Residents in the Baffin Island hamlet of Pangnirtung, Nunavut, feared a large fuel spill would result after a tanker ship carrying fuel ran aground in the local harbour this week.
Witnesses say the tanker had finished unloading a bulk shipment of gasoline to the community on Sunday when the vessel drifted and became grounded, tipping at an angle in low tide.
"It looked like a shipwreck, quite frankly," Ron Mongeau, Pangnirtung's senior administrative officer, told CBC News in an interview.
"The front of the vessel was pointed down into the water," he added. "The back end of the vessel was up on the rocks with the propeller fully exposed."
No fuel spilled from the tanker, which was not damaged and was dislodged in high tide some hours later.
Pangnirtung, a community of about 1,325, is located 300 kilometres north of Iqaluit on Baffin Island.
'Environmental disaster' risk
Mongeau said he couldn't help but think about the hundreds of thousands of litres of gasoline still on board the ship when it ran aground.
"Obviously when you see a tanker running aground, do the words 'environmental disaster' run through your mind really quickly?" he said.
The tanker belongs to the Woodward Group of Companies, which is under contract from the Nunavut government to deliver bulk fuel shipments to the territory's remote communities.

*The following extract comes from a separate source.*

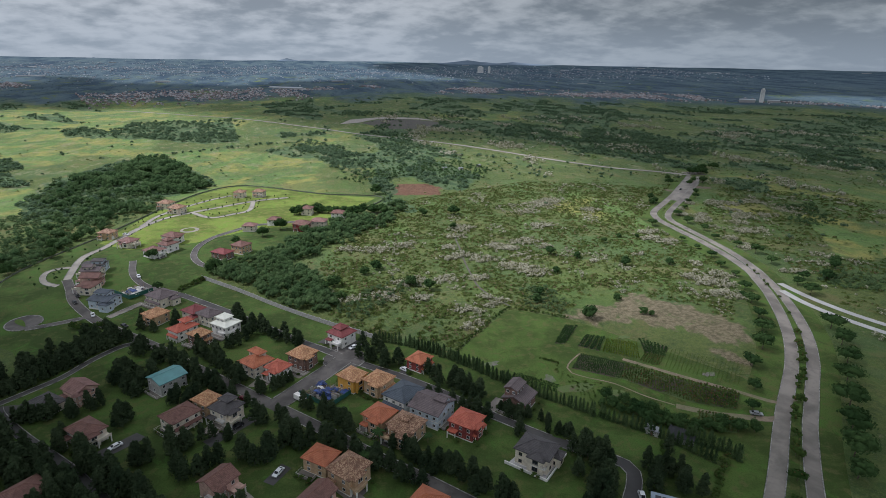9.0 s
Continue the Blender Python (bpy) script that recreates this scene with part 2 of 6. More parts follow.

Susan Makpah, director of the Nunavut government's petroleum products division, said the company has assured her that there was no chance of a spill.
"At no time did the captain consider [the] ship or crew to be in any danger or any risk to the environment of any kind," Makpah said from her office in Rankin Inlet.
But even without the risk, Makpah said the territorial government is investigating Sunday's incident. Transport Canada will be notified, she added.
"We take it really seriously when incidents like this happen," she said.
Not prepared for spill: official
Back in Pangnirtung, Mongeau wondered what would have happened if there had been a fuel spill near his community.
"We could have had a significant incident here for which we are totally unprepared to handle," he said.
The Canadian Coast Guard has been working to provide remote Nunavut communities with resources to handle fuel spills.
This summer, the coast guard is shipping containers of spill response equipment to 19 small communities across the territory. So far, six kits have been put in place.
Even when all the kits have been delivered and implemented, officials say community members need to be trained on how to use them. That training is expected to happen sometime next year.
"The kits that we've constructed [and] designed were geared to deal with the loading and offloading, which were the high-probability incidents that were occurring — very small-volume response … during the ship-to-shore transfer of predominantly Arctic diesel," said Larry Trigatti, the coast guard's superintendent of environmental response.
Trigatti said the coast guard is prepared to handle larger spills as well, with 150 tonnes of spill containment gear ready to be flown to remote northern communities within days of an accident.